» **To be done**: Find the lines holding "part" and copy them.

» **Information supplied**:
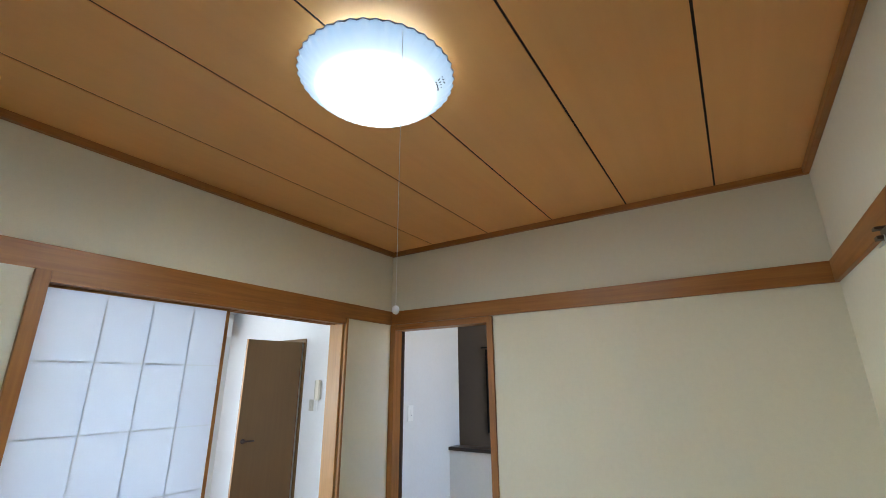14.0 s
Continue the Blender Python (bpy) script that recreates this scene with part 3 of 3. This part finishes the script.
# ---------------------------------------------------------------- room next door
EX = E + 0.125
solid("room_wall_south", boxes((EX - 0.06, 4.74, FAR_S - 0.1, FAR_S, -0.2, ER_TOP + 0.05), (5.48, FAR_E, FAR_S - 0.1, FAR_S, -0.2, ER_TOP + 0.05),
                               (4.74, 5.48, FAR_S - 0.1, FAR_S, 1.99, ER_TOP + 0.05)), white, "white wallpapered wall with a doorway", "wall")
solid("room_wall_east", boxes((FAR_E, FAR_E + 0.15, FAR_S - 0.1, 0.2, -0.2, TOP + 0.06), (FAR_E, FAR_E + 0.15, 3.0, FAR_N + 0.15, -0.2, TOP + 0.06),
                              (FAR_E, FAR_E + 0.15, 0.2, 3.0, 2.1, TOP + 0.06)), white, "white wallpapered wall with an opening for an assumed window", "wall")
# this wall's opening is out of view, added to let light in
solid("room_wall_north", boxes((EX, 4.3, FAR_N, FAR_N + 0.15, -0.2, TOP + 0.06), (5.9, FAR_E, FAR_N, FAR_N + 0.15, -0.2, TOP + 0.06),
                               (4.3, 5.9, FAR_N, FAR_N + 0.15, -0.2, 0.8), (4.3, 5.9, FAR_N, FAR_N + 0.15, 2.1, TOP + 0.06)), white, "white wallpapered wall", "wall")
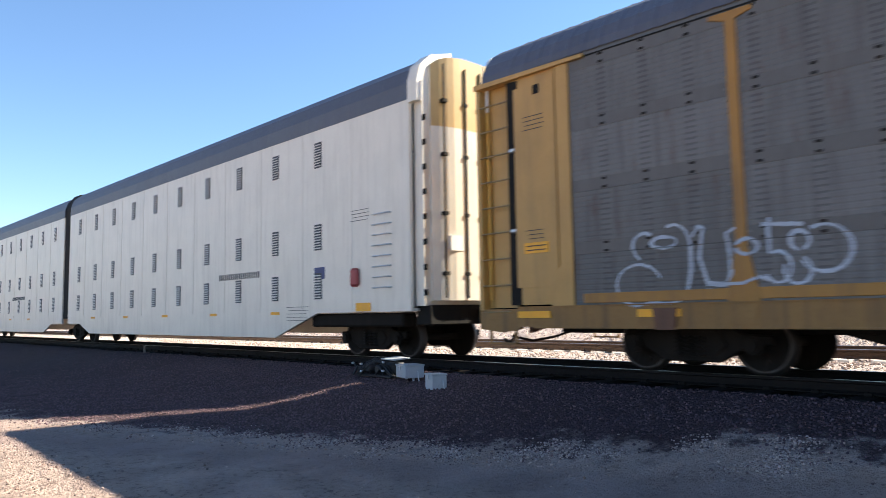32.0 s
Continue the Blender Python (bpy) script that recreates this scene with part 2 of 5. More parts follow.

» **Expected output**:
Continue the Blender Python (bpy) script that recreates this scene with part 3 of 3. This part finishes the script.
Continue the Blender Python (bpy) script that recreates this scene with part 2 of 5. More parts follow.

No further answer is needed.